Road traffic offences are set out in the Highway Code, which contains in particular alcohol-related offences, speed-related offences and offences relating to behaviour in the event of an accident.
A distinction needs to be made between levels of alcohol. The base level from which the consumption of alcohol becomes punishable is 0.5 g per litre of blood. From this level upwards, the police court has jurisdiction (serious minor offence) up to a level of 1.2 g per litre of blood, the point from which the criminal court has jurisdiction (major offence).
The law also mentions the case of obvious signs of drunkenness. Indeed, if you have less than 0.5 g per litre of blood, but show obvious signs of drunkenness, you will be treated as if you had had at least 0.5 g per litre of blood. Similarly, in cases where the level is between 0.5 and 1.2 g per litre of blood, but the driver is showing obvious signs of drunkenness, he will be treated as if he had at least 1.2 g per litre of blood.
The potential penalties are as follows: imprisonment, fine, loss of licence (temporary, permanent, immediate withdrawal) or confiscation. The sanctions vary according to the seriousness of the offence.
There are three speed-related offences:
Simple minor offence
This is each case of speeding which does not come under any other category. The penalty for a simple offence will be the payment of a penalty notice and the case will be closed.
Serious minor offence
The penalty will be a fine (€25 to €500).
High‑speed (major) offence (only in the event of a repeat offence following an initial serious minor offence)

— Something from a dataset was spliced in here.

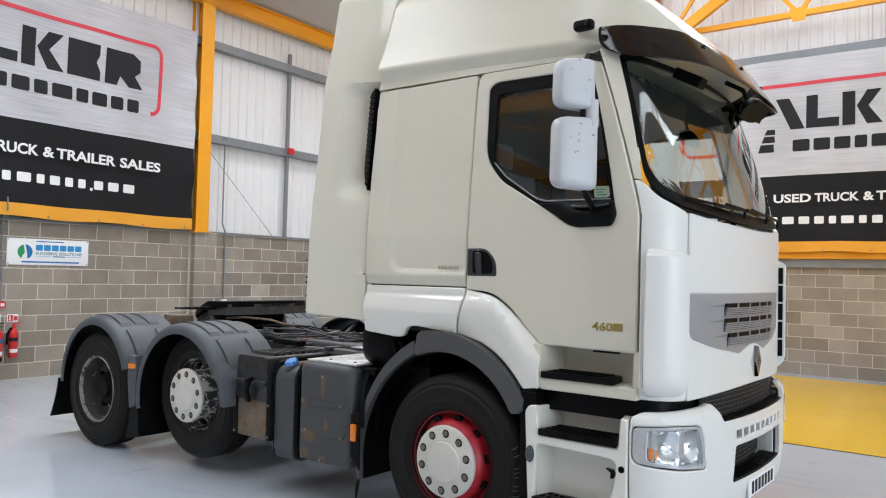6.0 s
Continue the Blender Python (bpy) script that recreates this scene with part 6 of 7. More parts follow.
def banner(name, base, along, out, parent_label, sag=0.0):
    """A printed cloth banner between two columns. along: way of reading; out: way into the hall. u runs 0 to 6.4, z is height; sag lowers the lower half."""
    along, out, base = Vector(along), Vector(out), Vector(base)
    root = thing(name, base, parent_label, "banner", "banners of the hall")
    wide, low, top = 6.4, 2.29, 5.705

    def wave(u, z):
        slack = max(0, 1 - (z - low) / 0.5)
        edge = max(0, 1 - min(u, wide - u) / 0.25)
        return 0.014 * math.sin(u * 1.9 + 0.6 * z) + 0.010 * math.sin(u * 5.1 - 1.7 * z) + 0.008 * math.sin(z * 4.3 + u) + 0.014 * math.sin(7 * u + 3 * z) * slack + 0.02 * edge * math.sin(8.3 * z)

    def height(u, z):
        lower = min(1.0, max(0.0, (5.3 - z) / 1.4))
        return z - sag * lower + 0.012 * math.sin(3.9 * u + 1.0) * max(0, 1 - (z - low) / 0.3) + 0.03 * max(0, 1 - (z - low) / 0.6) * (1 - u / wide)

    def put(u, z, lift=0.0):
        return base + along * u + out * (wave(u, z) + lift) + Vector((0, 0, height(u, z)))

    def sheet(z0, z1, mat, part_name, label):
        bm = bmesh.new()
        nu, nz = 110, max(4, int((z1 - z0) / 0.06))
        grid = [[[bm.verts.new(put(wide * i / nu, z0 + (z1 - z0) * j / nz, d)) for j in range(nz + 1)] for i in range(nu + 1)] for d in (0.0, -0.004)]
        for k in (0, 1):
            for i in range(nu):
                for j in range(nz):
                    bm.faces.new((grid[k][i][j], grid[k][i + 1][j], grid[k][i + 1][j + 1], grid[k][i][j + 1]))
        part(part_name, bm, mat, root, label)

    sheet(low, 2.48, PRINT_YELLOW, "yellow_band", "orange-yellow bottom band")
    sheet(2.48, 3.68, PRINT_DARK, "dark_field", "charcoal printed field")
    sheet(3.68, top, PRINT_SILVER, "silver_field", "brushed silver printed field")

    def flat(part_name, outline, mat, lift=0.006):
        """A printed shape, cut into strips so that it follows the cloth."""
        bm = bmesh.new()
        vs = [bm.verts.new((u, z, 0)) for u, z in outline]
        bm.faces.new(vs)
        for axis in (0, 1):
            lo, hi = min(p[axis] for p in outline), max(p[axis] for p in outline)
            count = int((hi - lo) / 0.07)
            no = (1, 0, 0) if axis == 0 else (0, 1, 0)
            for i in range(1, count + 1):
                at = Vector(no) * (lo + (hi - lo) * i / (count + 1))
                bmesh.ops.bisect_plane(bm, geom=bm.verts[:] + bm.edges[:] + bm.faces[:], dist=1e-5, plane_co=at, plane_no=no)
        for v in bm.verts:
            v.co = put(v.co.x, v.co.y, lift)
        part(part_name, bm, mat, root)

    def stroke(points, w):
        """A red line of width w along points."""
        bm = bmesh.new()
        pts = [Vector(p) for p in points]
        left, right = [], []
        for i, p in enumerate(pts):
            d = (pts[min(i + 1, len(pts) - 1)] - pts[max(i - 1, 0)]).normalized()
            n = Vector((-d.y, d.x)) * w / 2
            left.append(p + n)
            right.append(p - n)
        lv, rv = [bm.verts.new(put(p.x, p.y, 0.006)) for p in left], [bm.verts.new(put(p.x, p.y, 0.006)) for p in right]
        for i in range(len(pts) - 1):
            bm.faces.new((lv[i], lv[i + 1], rv[i + 1], rv[i]))
        part("red_frame", bm, PRINT_RED, root)

    # red frame, open below
    L, R, T, B, q = 0.68, 5.69, 5.235, 4.125, 0.15
    path = [(1.6 - 0.11 * i, B) for i in range(8)]
    path += [(L + q - q * math.sin(radians(a)), B + q - q * math.cos(radians(a))) for a in range(15, 91, 15)]
    path += [(L, B + q + 0.12 * i) for i in range(1, 7)]
    path += [(L + q - q * math.cos(radians(a)), T - q + q * math.sin(radians(a))) for a in range(0, 91, 15)]
    path += [(L + q + 0.1 * i, T) for i in range(1, 47)]
    path += [(R - q + q * math.sin(radians(a)), T - q + q * math.cos(radians(a))) for a in range(0, 91, 15)]
    path += [(R, T - q - 0.12 * i) for i in range(1, 7)]
    path += [(R - q + q * math.cos(radians(a)), B + q - q * math.sin(radians(a))) for a in range(0, 91, 15)]
    stroke(path, 0.062)
    # the big mark: plain dark shapes of its size, no lettering
    z0, z1 = 4.475, 5.02
    flat("mark_shape", [(0.965, z1), (1.87, z1), (1.7, z0), (1.13, z0)], PRINT_BLACK)
    for a, b, u0, u1 in ((4.11, 4.245, 2.08, 2.36), (4.275, 4.385, 2.14, 2.375), (4.41, 4.5, 2.19, 2.38)):
        flat("mark_shape", [(u0, a), (u1, a), (u1 - 0.01, b), (u0 + 0.045, b)], PRINT_BLACK)
    flat("mark_shape", [(2.38, z1 - 0.01), (2.61, z1 - 0.01), (2.88, z0), (2.64, z0)], PRINT_BLACK)
    flat("mark_shape", [(2.9, z1), (3.09, z1), (3.09, z0 + 0.15), (3.43, z0 + 0.15), (3.43, z0), (2.9, z0)], PRINT_BLACK)
    flat("mark_shape", [(3.48, z1), (3.68, z1), (3.68, z0), (3.48, z0)], PRINT_BLACK)
    flat("mark_shape", [(3.7, z0 + 0.3), (3.86, z1), (4.08, z1), (3.88, z0 + 0.29), (4.1, z0), (3.86, z0)], PRINT_BLACK)
    flat("mark_shape", [(4.15, z1), (4.65, z1), (4.65, z1 - 0.16), (4.6, z0 + 0.27), (4.67, z0 + 0.14), (4.67, z0), (4.15, z0)], PRINT_BLACK)
    flat("mark_shape", [(4.75, z1), (5.2, z1), (5.33, z1 - 0.09), (5.33, z0 + 0.27), (5.24, z0 + 0.19), (5.38, z0), (5.15, z0), (5.0, z0 + 0.15), (4.95, z0), (4.75, z0)], PRINT_BLACK)
    # the line under it: nine letter-sized bars
    u = 2.68
    for w in (0.33, 0.31, 0.3, 0.24, 0.35, 0.24, 0.29, 0.25, 0.24):
        flat("mark_bar", rounded([(u, 4.095), (u + w - 0.045, 4.095), (u + w - 0.045, 4.295), (u, 4.295)], 0.03, 2), PRINT_BLACK)
        u += w + 0.018
    # readable trade wording, word by word, then the address as plain bars
    turn = Matrix((along, (0, 0, 1), out)).transposed().to_4x4()
    words = (("WORLDWIDE", 0.66, 1.6), ("USED", 2.36, 0.63), ("TRUCK", 3.06, 0.70), ("&", 3.82, 0.17), ("TRAILER", 4.02, 0.93), ("SALES", 5.02, 0.72))
    for word, u, w in words:
        m = Matrix.Translation(base + along * u + out * 0.04 + Vector((0, 0, 3.195 - sag))) @ turn
        written("wording", word, PRINT_WHITE, 0.205, m, root, width=w, depth=0.001, heavy=0.03)
    u = 1.15
    for i, w in enumerate((0.31, 0.23, 0.17, 0.22, 0.19, 0.21, 0.27, 0.25, 0.23, 0.19, 0.27, 0.19, 0.23, 0.2, 0.19, 0.045, 0.22, 0.25, 0.27)):
        high = 0.045 if i == 15 else 0.185
        flat("address_bar", rounded([(u, 2.8), (u + w - 0.075, 2.8), (u + w - 0.075, 2.75 + high), (u, 2.75 + high)], 0.02 if i != 15 else 0.0, 2) if i != 15 else [(u - 0.01, 2.775), (u + 0.03, 2.775), (u + 0.03, 2.82), (u - 0.01, 2.82)], PRINT_WHITE)
        u += w + 0.006
    # eyelets and ties
    for i in range(9):
        p = put(0.1 + i * 0.77, 2.325, 0.004)
        bm = disc(bmesh.new(), p, 0.014, 0.006, "x" if abs(out.x) > 0.5 else "y", 10)
        part("eyelet", bm, GALV, root)
    return root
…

The penalty will be a fine (€500 to €10 000) and a custodial sentence (8 days to 3 years) or one or other of these penalties.
For more details of the thresholds relating to speeding and how they are categorised according to severity, see the Ministry of Transport
The offence of leaving the scene
In the event of an accident (irrespective of the nature or extent of the damage) you must stay at the scene of the accident until all investigations have been completed, otherwise you have committed the offence of leaving the scene of an accident.
In the event of an offence of leaving the scene of an accident, you may be sentenced to imprisonment, a fine and a driving ban.
Failure to assist a person in danger
Failure to assist a person in danger is punishable if, without there being serious danger to yourself or others, you fail to voluntarily come to the aid of a person in serious danger, whether you have discovered the situation of such a person yourself or the situation has been described to you by those seeking your assistance.
In the event of failing to assist a person in danger, you may be liable to imprisonment of between eight days and five years and a fine of between €251 and €10 000, or just one of these penalties.
Unintentional injuries and manslaughter.
The case will be treated by the court as a separate, non-driving‑related matter.